Poster Wed, Jul 8, 2026 • 2:30 PM – 4:15 PM KST Coex: HALL A

Bridging the Perceptual Gap: Residual-Enhanced Downscaling and Manifold-Aware Perception Alignment Adaptation for NR-IQA

Yu Li ⋅ Zhengran Shen ⋅ Yachun Mi ⋅ Puchao Zhou ⋅ Shaohui Liu

Abstract

Leveraging Large Vision-Language Models like CLIP has recently set new benchmarks for No-Reference Image Quality Assessment (NR-IQA). However, the contrastive pretraining of CLIP inherently prioritizes semantic invariance, which often suppresses subtle perceptual signals, a phenomenon we term perceptual submergence. Furthermore, standard preprocessing techniques (e.g., cropping and interpolation) further exacerbate the loss of critical high-frequency quality cues. In this paper, we propose the Cross-modal Perception Alignment Adapter (CMPA), a manifold-aware framework designed to disentangle perceptual distortions from dominant semantics.
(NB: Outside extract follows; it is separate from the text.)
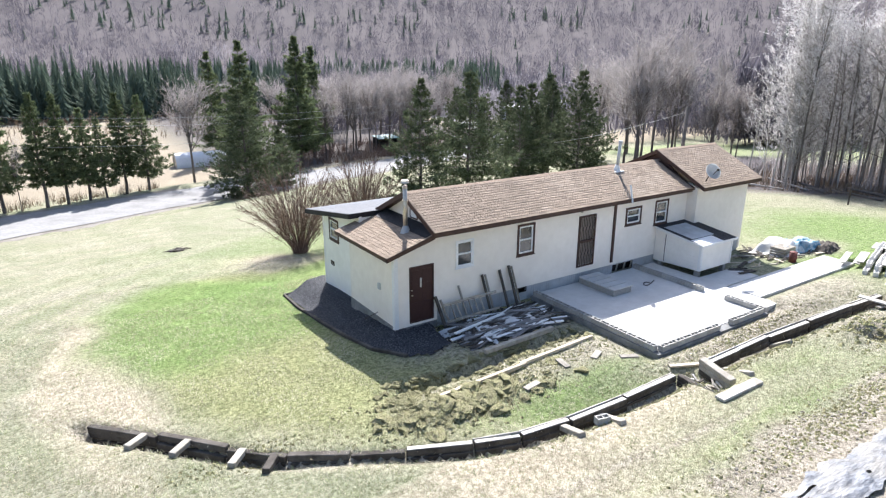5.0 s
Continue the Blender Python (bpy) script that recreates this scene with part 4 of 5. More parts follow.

CMPA introduces a Perception-Sensitive Feature Extractor (PFE) that projects CLIP features into a compact, low-dimensional subspace, explicitly magnifying distortion-induced off-manifold deviations. Subsequently, a Cross-Modal Perception Alignment Injector (PAI) aligns these features with quality-aware text anchors and re-injects them into the backbone. To ensure input fidelity, we also devise a Residual-enhanced Perceptual Downscaling strategy that adaptively compensates for resolution-induced information loss using Just Noticeable Difference (JND) guided frequency re-injection. Extensive evaluations on several benchmark datasets demonstrate that our approach significantly outperforms state-of-the-art methods, effectively recovering the perceptual signals submerged in semantic-dense representations.